In her keynote speech Ambassador Deborah Lipstadt, Special Envoy for Monitoring and Combating Antisemitism, expressed her concern about “the rise of antisemitism, which flourishes where there are Jews, and where there are no Jews.” As a means of dealing with this and other ambiguities regarding the nature of this hatred Secretary of State Anthony Blinken “enthusiastically embraced the non-legally binding IHRA working definition on antisemitism”, she added.
As the most important goal of her tenure in office Ambassador Lipstadt expressed “her hope to be able to reduce the proliferation of expressions of antisemitism” and “to enhance the worlds understanding that the fight against antisemitism is not a Jewish issue, that it is much more than an attack on Jews: that it is an attack on democracy.” She reminded that this is why President Biden, Vice President Harris and Secretary of State Blinken, as well as governors and lawmakers from both sides of the isle, rightfully consider antisemitism not just a threat to a particular group of Americans, but also a threat to democracy and international security.

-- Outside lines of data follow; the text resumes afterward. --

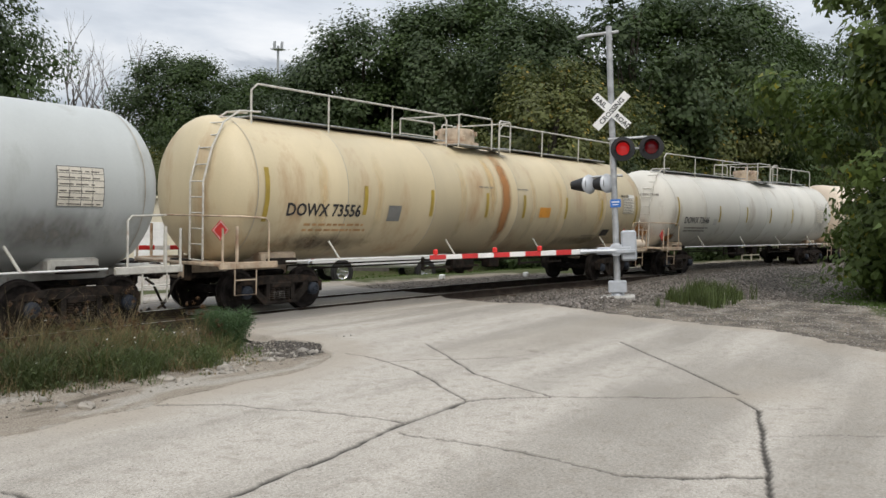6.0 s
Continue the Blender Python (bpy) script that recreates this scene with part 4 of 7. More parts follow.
def table(car, S, r, zc, x, z, w, h, rows=6, cols=4):
    p = place_patch(car, S, r, zc, x, z, w, h, M_PANEL, "test_data_panel", "pale ruled panel of test data")
    mb = MB()
    for i in range(rows + 1):
        vs, fs = patch(-w / 2, w / 2, -0.0035, 0.0035, 1, 1)
        curved(vs, fs, x - S, z - h / 2 + h * i / rows, r + 0.007, zc, mb=mb)
    for i in range(cols + 1):
        vs, fs = patch(-0.0035, 0.0035, -h / 2, h / 2, 1, 4)
        curved(vs, fs, x - S - w / 2 + w * i / cols, z, r + 0.007, zc, mb=mb)
    part("ruled_lines", mb, M_BLACK, p)
    part("small_print", bars(x - S - w / 2 + 0.03, x - S + w / 2 - 0.03, z + h / 2 - h / rows * 0.75, r + 0.007, zc, rows, 0.018, h / rows, seed=3), M_FAINT, p)


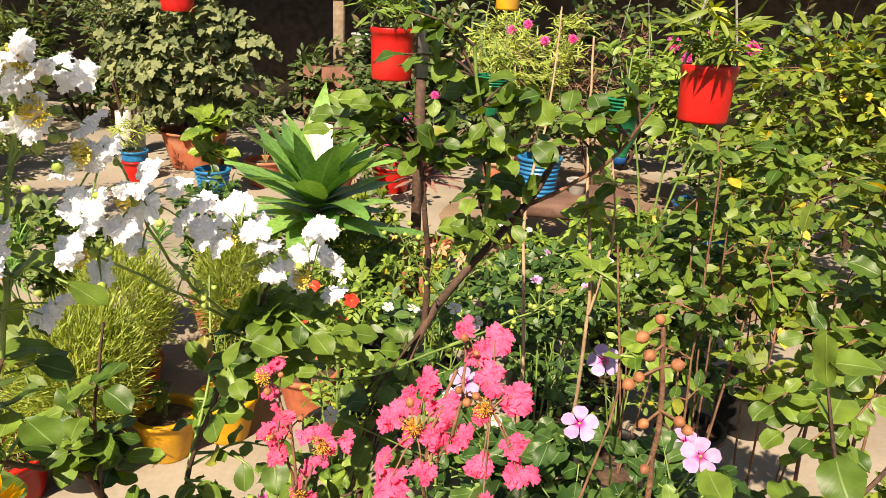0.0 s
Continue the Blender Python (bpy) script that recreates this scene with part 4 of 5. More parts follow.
sunB = root("sunflower", (-0.88, 1.02, 0.19), "taller sunflower plant with buds and a yellow flower", "sunflower", "sunflowers")
sb = [stem("stem", [(-0.88, 1.02, 0.18), (-0.84, 0.98, 0.7), *pts], (0.0030, 0.0014), GREEN_STEM, sunB, 22) for pts in (
    [(-0.70, 0.86, 1.25), (-0.62, 0.76, 1.46), (-0.578, 0.715, 1.54)],
    [(-0.76, 0.95, 1.2), (-0.68, 0.88, 1.45), (-0.64, 0.85, 1.575)],
    [(-0.74, 0.93, 1.2), (-0.65, 0.87, 1.45), (-0.60, 0.85, 1.575)],
    [(-0.90, 0.98, 1.0), (-0.94, 0.94, 1.25)])]
sunflower(sunB, (-0.576, 0.710, 1.546), (-0.25, -0.9, 0.35), 0.95, SUN_PETALS, 12, -0.15)
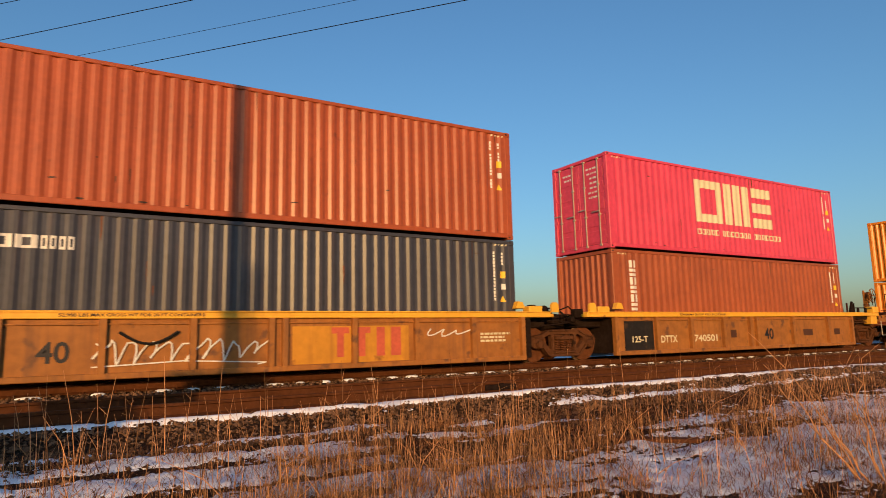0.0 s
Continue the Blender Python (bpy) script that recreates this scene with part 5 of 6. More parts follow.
tag_scrawl(COLS[2], -0.6, 0.3, 0.3, 0.8, "lime", 22, 0.05)
tag_scrawl(COLS[2], 10.0, 11.6, 0.5, 1.25, "white", 23)
tag_scrawl(COLS[2], 5.9, 7.2, 0.95, 1.3, "white", 25, 0.03)
blob_letters(COLS[3], 8.4, 10.7, 0.3, 1.32, 3, "sand", "orange", 31)
tag_scrawl(COLS[3], 2.0, 4.8, 0.7, 1.25, "white", 32)
blob_letters(COLS[3], 3.4, 6.1, 0.35, 1.25, 4, "slate", "sand", 33)
spray_word(COLS[3], "TRACK", 11.22, 11.78, 1.02, 1.22, "white", None, 0.0, seed=13)
spray_word(COLS[3], "PATROL", 11.25, 11.92, 0.78, 0.97, "white", None, 0.0, seed=14)
spray_word(COLS[4], "DEVEL", 9.50, 12.28, 0.36, 1.34, "blush", "black", 0.085, 0.03, seed=7)
flat_marks(COLS[4], [rect(9.6, 12.2, 0.30, 0.40)], "sprayed_band", INK["blush"], lift=0.004)
tag_scrawl(COLS[4], 3.7, 4.9, 0.95, 1.3, "white", 42)
tag_scrawl(COLS[4], 0.4, 2.4, 1.15, 1.32, "white", 43, 0.018)
spray_blocks(COLS[5], 1.30, 4.75, 0.22, 1.36, 4, "sand", "cream", 51)
spray_blocks(COLS[5], 7.3, 11.2, 0.22, 1.36, 5, "cream", "sand", 56)
flat_marks(COLS[5], [rect(4.6, 7.5, 1.02, 1.36), rect(1.3, 11.0, 0.20, 0.34), rect(1.32, 4.72, 0.36, 1.37), rect(7.3, 11.1, 0.36, 1.37)], "sprayed_band", INK["sand"], lift=0.0035)
tag_scrawl(COLS[5], 0.5, 1.3, 0.35, 1.0, "lime", 53, 0.04)
tag_scrawl(COLS[5], -1.2, -0.3, 0.9, 1.25, "white", 54, 0.02)
spray_word(COLS[6], "EMS", 3.30, 5.72, 0.26, 1.33, "olive", "cream", 0.05, 0.05, drop=[(-0.07, -0.02), (-0.14, -0.03)], seed=9)
spray_word(COLS[6], "2016", 5.85, 6.45, 0.36, 0.58, "white", None, 0.01, seed=5)
tag_scrawl(COLS[6], 2.2, 3.2, 0.95, 1.3, "white", 62, 0.035)
spray_word(COLS[6], "..RESKUE..", 7.25, 8.95, 1.12, 1.345, "white", None, 0.0, seed=11)
tag_scrawl(COLS[6], 9.9, 11.3, 0.6, 1.2, "white", 64, 0.02)
tag_scrawl(COLS[6], -1.1, 0.0, 1.0, 1.28, "white", 65, 0.025)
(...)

She continued by underlining that “for decades Americans have dealt with antisemitism as a problem for other countries to resolve, while in America it was considered more theoretically than tangible,” which is, regrettably, no longer the case. “Antisemitism is on the rise worldwide, the United States included. In fact the issue has become so urgent that President Biden in December last year ordered federal departments and agencies to come together to develop the first National Strategy to counter this vicious hatred”, as the same have already done numerous countries, including the European Union. She called upon all “who see something to say something” and warned that “saying nothing emboldens the antisemite and normalizes prejudice.” She concluded by reminding that “speaking out might be costly but that keeping silent is even costlier.”
The National Days of Remembrance enabled survivors, who attended the ceremony, to share their moving testimonies of the Holocaust. They were supported by representatives of young Americans declaring their commitment to remember the Holocaust. Theodora Dora Klayman, a Holocaust survivor from Croatia and volunteer at the US Holocaust Memorial Museum shared her personal experience of the Holocaust in Ludbreg while holding a photo of her parents with her when she was two years old. The parents of Dora Klayman were deported and murdered in Jasenovac and Stara Gradiška.
After the ceremony Deputy Prime Minister and Minister Davor Božinović and Co-Chair of the Croatian IHRA Presidency Ambassador Terezija Gras had the opportunity for a short exchange with Special Envoy Ambassador Deborah Lipstadt, informing her about the priorities and upcoming events of the Croatian IHRA Presidency.